GIVEN DATA:

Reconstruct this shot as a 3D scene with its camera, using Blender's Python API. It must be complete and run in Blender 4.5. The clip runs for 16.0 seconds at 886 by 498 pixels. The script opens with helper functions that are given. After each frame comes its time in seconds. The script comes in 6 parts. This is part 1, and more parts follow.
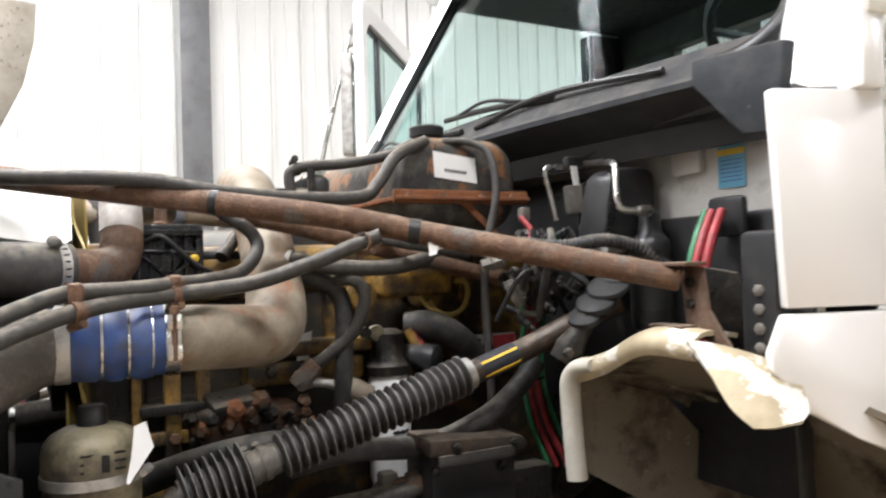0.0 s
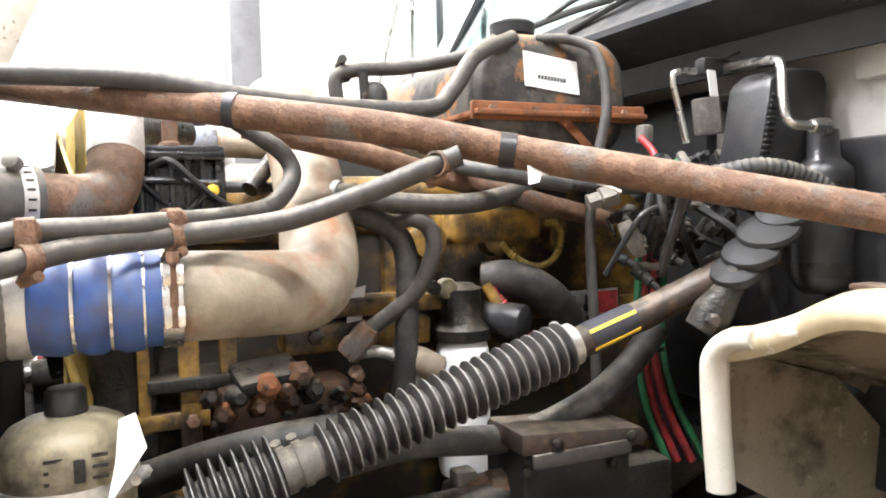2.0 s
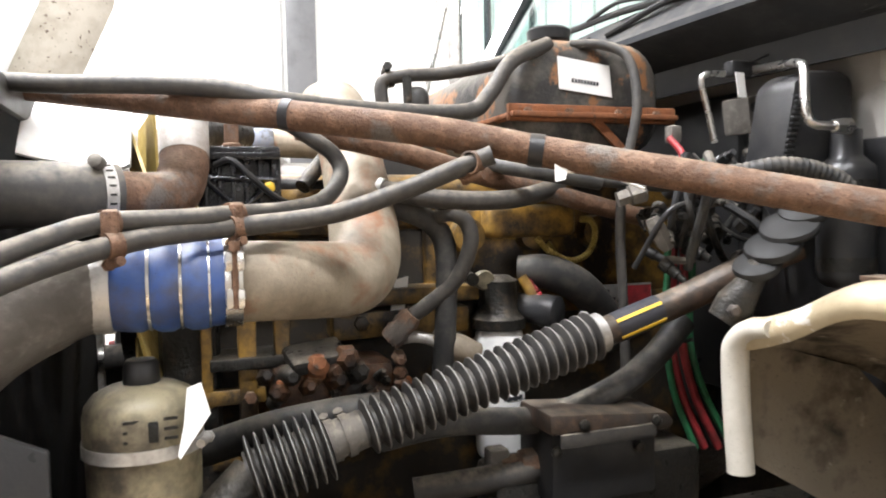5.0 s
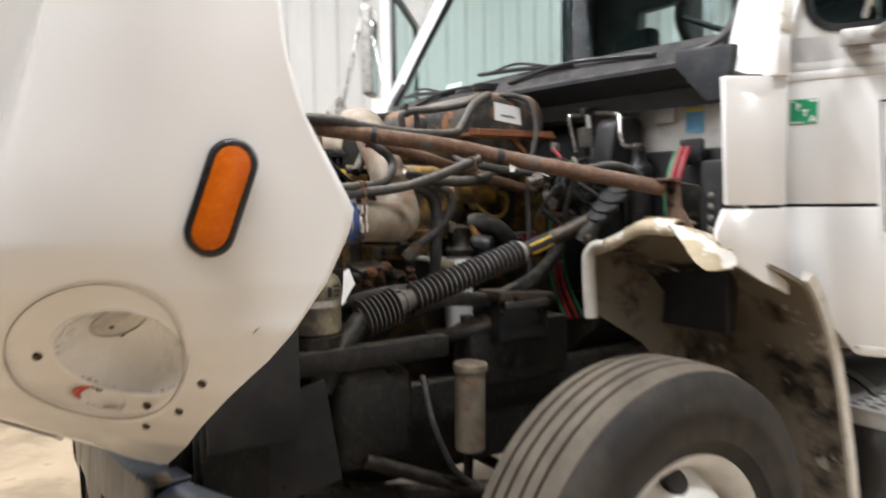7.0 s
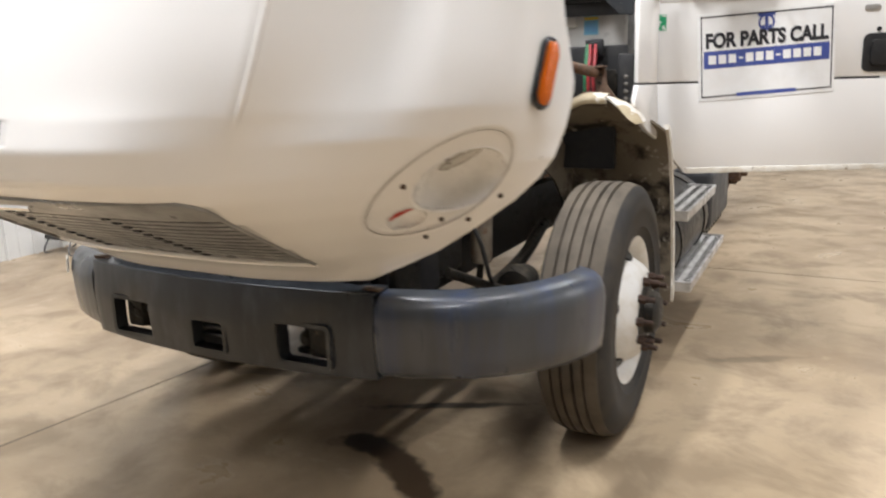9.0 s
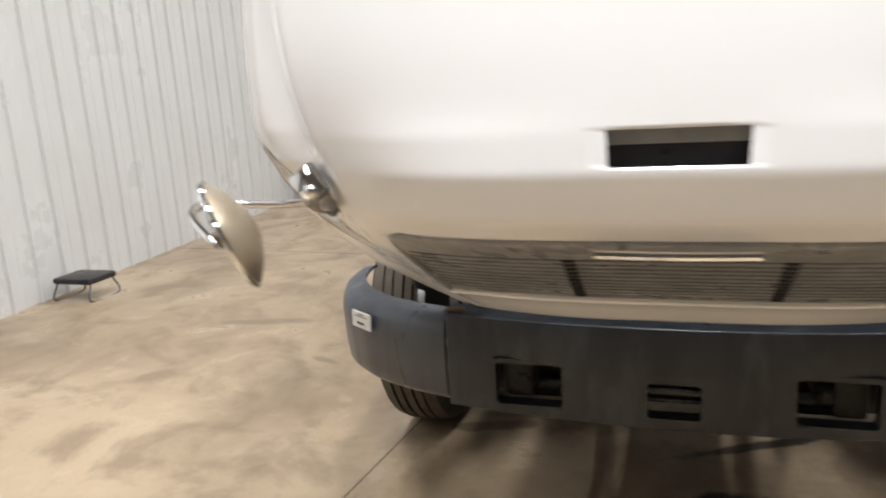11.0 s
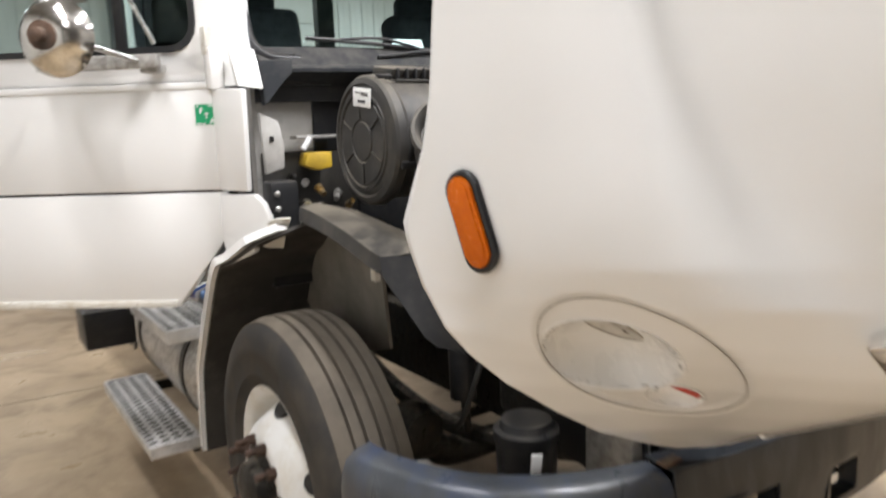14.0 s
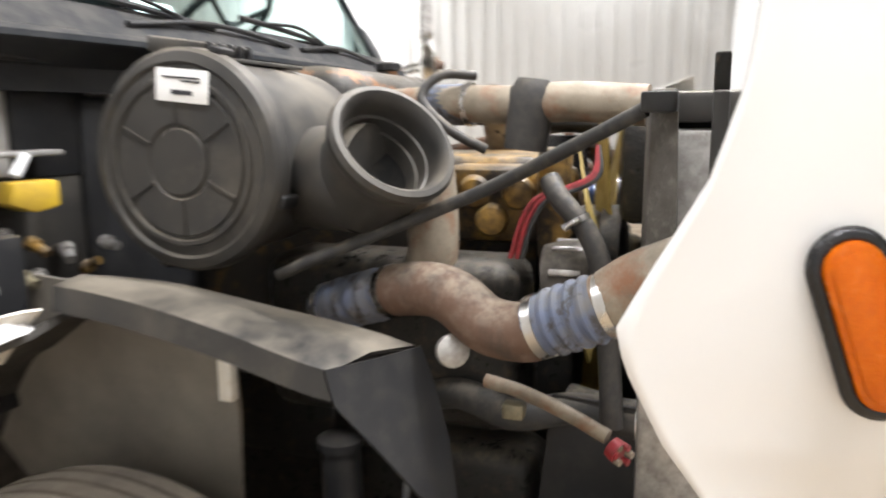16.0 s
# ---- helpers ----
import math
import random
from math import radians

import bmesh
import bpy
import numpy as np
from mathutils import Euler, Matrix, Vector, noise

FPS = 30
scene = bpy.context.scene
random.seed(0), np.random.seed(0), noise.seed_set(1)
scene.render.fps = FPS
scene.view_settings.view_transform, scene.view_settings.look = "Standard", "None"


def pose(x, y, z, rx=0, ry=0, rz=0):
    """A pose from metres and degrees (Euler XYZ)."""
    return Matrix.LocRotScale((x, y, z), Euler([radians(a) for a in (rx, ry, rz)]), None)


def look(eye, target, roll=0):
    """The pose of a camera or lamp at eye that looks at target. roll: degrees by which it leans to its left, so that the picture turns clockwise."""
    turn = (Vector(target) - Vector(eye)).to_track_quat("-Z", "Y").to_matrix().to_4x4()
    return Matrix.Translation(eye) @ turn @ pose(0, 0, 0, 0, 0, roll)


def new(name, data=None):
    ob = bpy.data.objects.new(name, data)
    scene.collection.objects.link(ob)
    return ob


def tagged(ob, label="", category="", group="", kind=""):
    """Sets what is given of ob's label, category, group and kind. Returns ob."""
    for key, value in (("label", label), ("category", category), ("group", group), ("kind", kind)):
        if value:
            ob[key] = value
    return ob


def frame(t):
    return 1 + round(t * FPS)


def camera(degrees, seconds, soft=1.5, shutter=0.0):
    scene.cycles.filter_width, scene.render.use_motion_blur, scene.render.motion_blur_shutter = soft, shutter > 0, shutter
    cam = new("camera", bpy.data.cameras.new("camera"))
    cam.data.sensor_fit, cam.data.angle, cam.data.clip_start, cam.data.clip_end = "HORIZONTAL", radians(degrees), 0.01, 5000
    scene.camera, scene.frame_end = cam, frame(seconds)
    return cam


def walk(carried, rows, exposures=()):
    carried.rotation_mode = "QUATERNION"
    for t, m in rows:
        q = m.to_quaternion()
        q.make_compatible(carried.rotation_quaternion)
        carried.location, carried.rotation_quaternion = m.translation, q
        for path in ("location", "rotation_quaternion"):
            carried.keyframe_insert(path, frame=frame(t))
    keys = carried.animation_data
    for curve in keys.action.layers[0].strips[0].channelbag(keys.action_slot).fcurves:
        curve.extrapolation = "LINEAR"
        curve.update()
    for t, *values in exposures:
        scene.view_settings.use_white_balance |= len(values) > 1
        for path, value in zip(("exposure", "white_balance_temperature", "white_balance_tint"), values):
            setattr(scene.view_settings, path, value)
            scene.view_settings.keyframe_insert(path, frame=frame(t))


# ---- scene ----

EXERCISE: Transcribe the whole listing, character for character, but not its images.

REPLY TO THE EXERCISE:
Reconstruct this shot as a 3D scene with its camera, using Blender's Python API. It must be complete and run in Blender 4.5. The clip runs for 16.0 seconds at 886 by 498 pixels. The script opens with helper functions that are given. After each frame comes its time in seconds. The script comes in 6 parts. This is part 1, and more parts follow.
0.0 s
2.0 s
5.0 s
7.0 s
9.0 s
11.0 s
14.0 s
16.0 s
# ---- helpers ----
import math
import random
from math import radians

import bmesh
import bpy
import numpy as np
from mathutils import Euler, Matrix, Vector, noise

FPS = 30
scene = bpy.context.scene
random.seed(0), np.random.seed(0), noise.seed_set(1)
scene.render.fps = FPS
scene.view_settings.view_transform, scene.view_settings.look = "Standard", "None"


def pose(x, y, z, rx=0, ry=0, rz=0):
    """A pose from metres and degrees (Euler XYZ)."""
    return Matrix.LocRotScale((x, y, z), Euler([radians(a) for a in (rx, ry, rz)]), None)


def look(eye, target, roll=0):
    """The pose of a camera or lamp at eye that looks at target. roll: degrees by which it leans to its left, so that the picture turns clockwise."""
    turn = (Vector(target) - Vector(eye)).to_track_quat("-Z", "Y").to_matrix().to_4x4()
    return Matrix.Translation(eye) @ turn @ pose(0, 0, 0, 0, 0, roll)


def new(name, data=None):
    ob = bpy.data.objects.new(name, data)
    scene.collection.objects.link(ob)
    return ob


def tagged(ob, label="", category="", group="", kind=""):
    """Sets what is given of ob's label, category, group and kind. Returns ob."""
    for key, value in (("label", label), ("category", category), ("group", group), ("kind", kind)):
        if value:
            ob[key] = value
    return ob


def frame(t):
    return 1 + round(t * FPS)


def camera(degrees, seconds, soft=1.5, shutter=0.0):
    scene.cycles.filter_width, scene.render.use_motion_blur, scene.render.motion_blur_shutter = soft, shutter > 0, shutter
    cam = new("camera", bpy.data.cameras.new("camera"))
    cam.data.sensor_fit, cam.data.angle, cam.data.clip_start, cam.data.clip_end = "HORIZONTAL", radians(degrees), 0.01, 5000
    scene.camera, scene.frame_end = cam, frame(seconds)
    return cam


def walk(carried, rows, exposures=()):
    carried.rotation_mode = "QUATERNION"
    for t, m in rows:
        q = m.to_quaternion()
        q.make_compatible(carried.rotation_quaternion)
        carried.location, carried.rotation_quaternion = m.translation, q
        for path in ("location", "rotation_quaternion"):
            carried.keyframe_insert(path, frame=frame(t))
    keys = carried.animation_data
    for curve in keys.action.layers[0].strips[0].channelbag(keys.action_slot).fcurves:
        curve.extrapolation = "LINEAR"
        curve.update()
    for t, *values in exposures:
        scene.view_settings.use_white_balance |= len(values) > 1
        for path, value in zip(("exposure", "white_balance_temperature", "white_balance_tint"), values):
            setattr(scene.view_settings, path, value)
            scene.view_settings.keyframe_insert(path, frame=frame(t))


# ---- scene ----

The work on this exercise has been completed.